------ Source material ------
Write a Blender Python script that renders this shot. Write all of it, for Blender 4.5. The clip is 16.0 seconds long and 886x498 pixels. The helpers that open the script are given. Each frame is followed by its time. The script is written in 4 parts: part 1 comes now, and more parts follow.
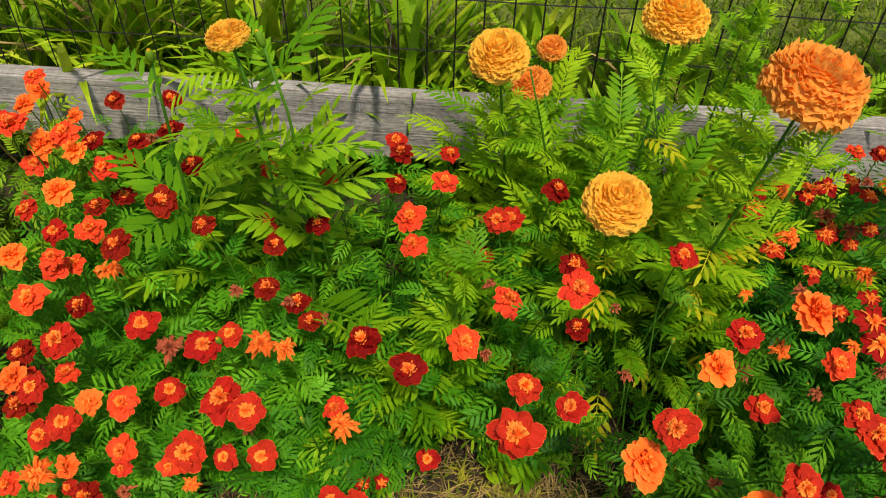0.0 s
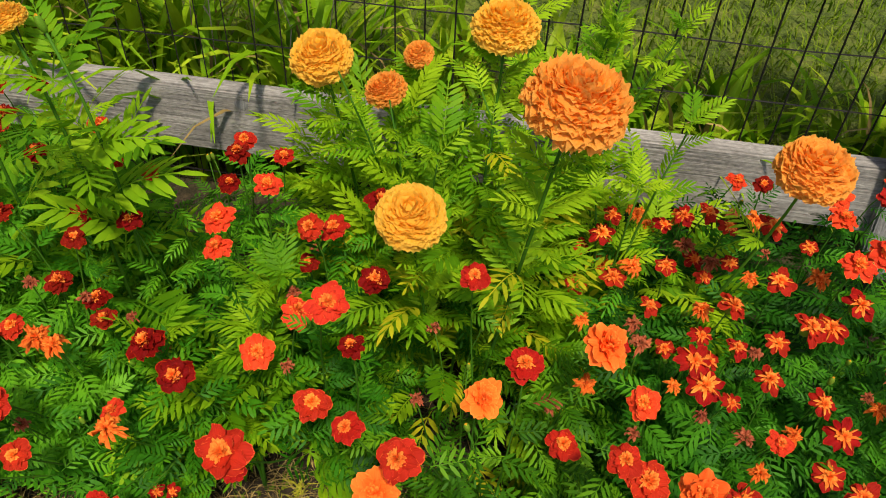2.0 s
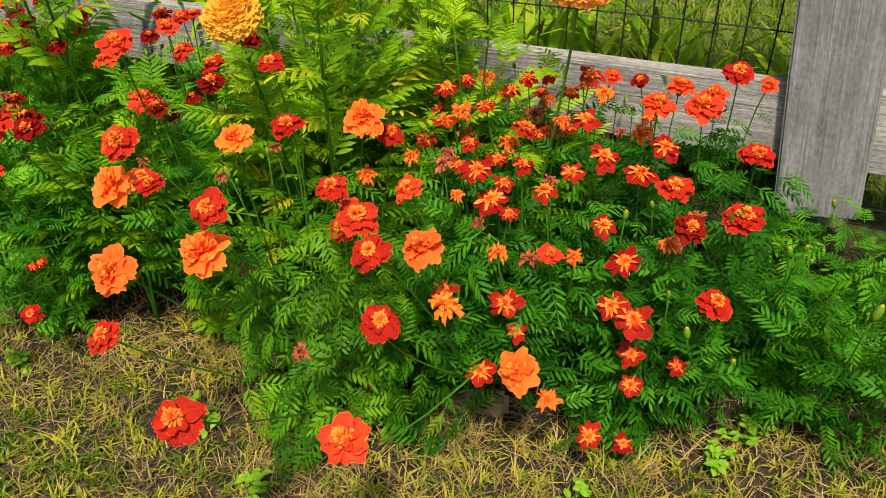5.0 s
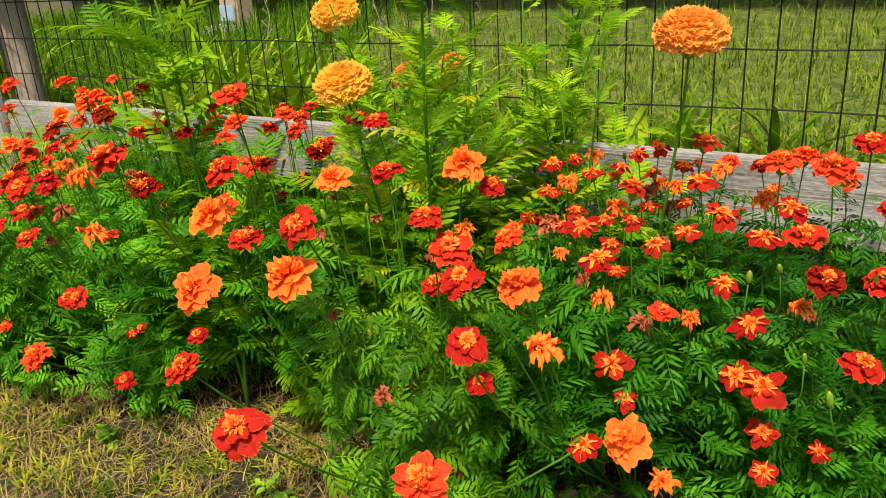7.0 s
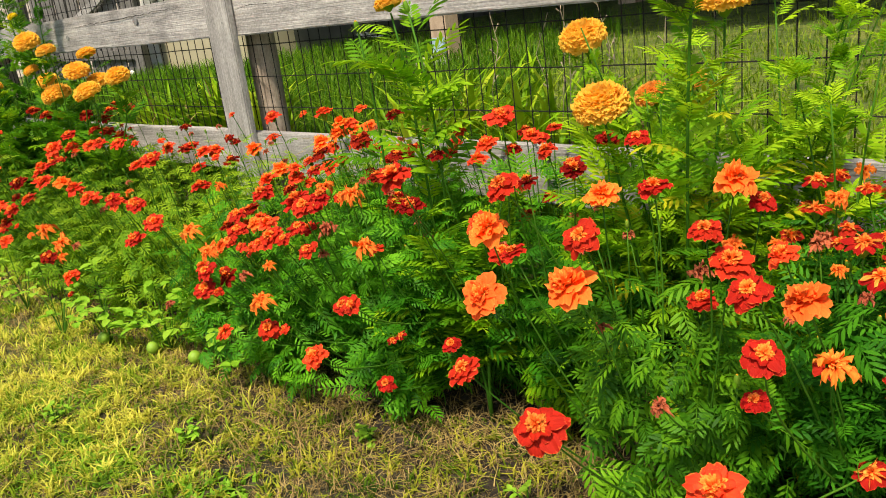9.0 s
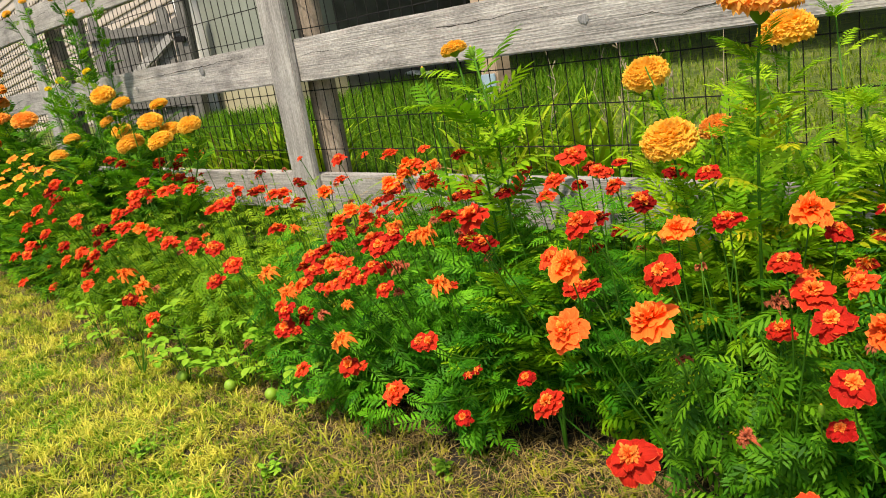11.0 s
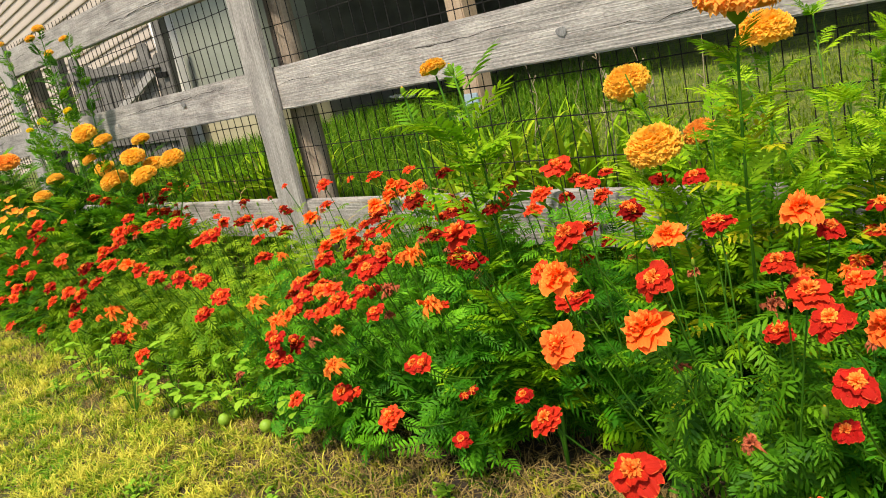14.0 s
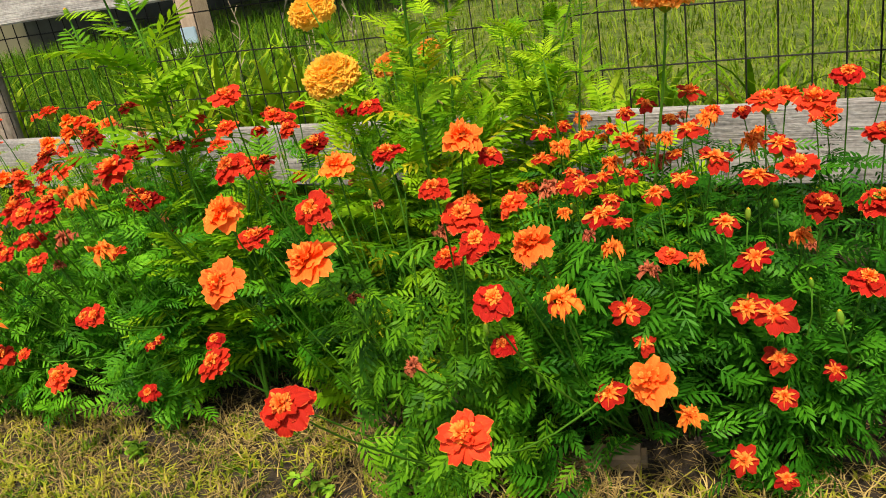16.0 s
------
[Stated problem] Transcribe the preceding listing in its entirety and with exact wording, leaving out pictures.

[Output of the task]
Write a Blender Python script that renders this shot. Write all of it, for Blender 4.5. The clip is 16.0 seconds long and 886x498 pixels. The helpers that open the script are given. Each frame is followed by its time. The script is written in 4 parts: part 1 comes now, and more parts follow.
0.0 s
2.0 s
5.0 s
7.0 s
9.0 s
11.0 s
14.0 s
16.0 s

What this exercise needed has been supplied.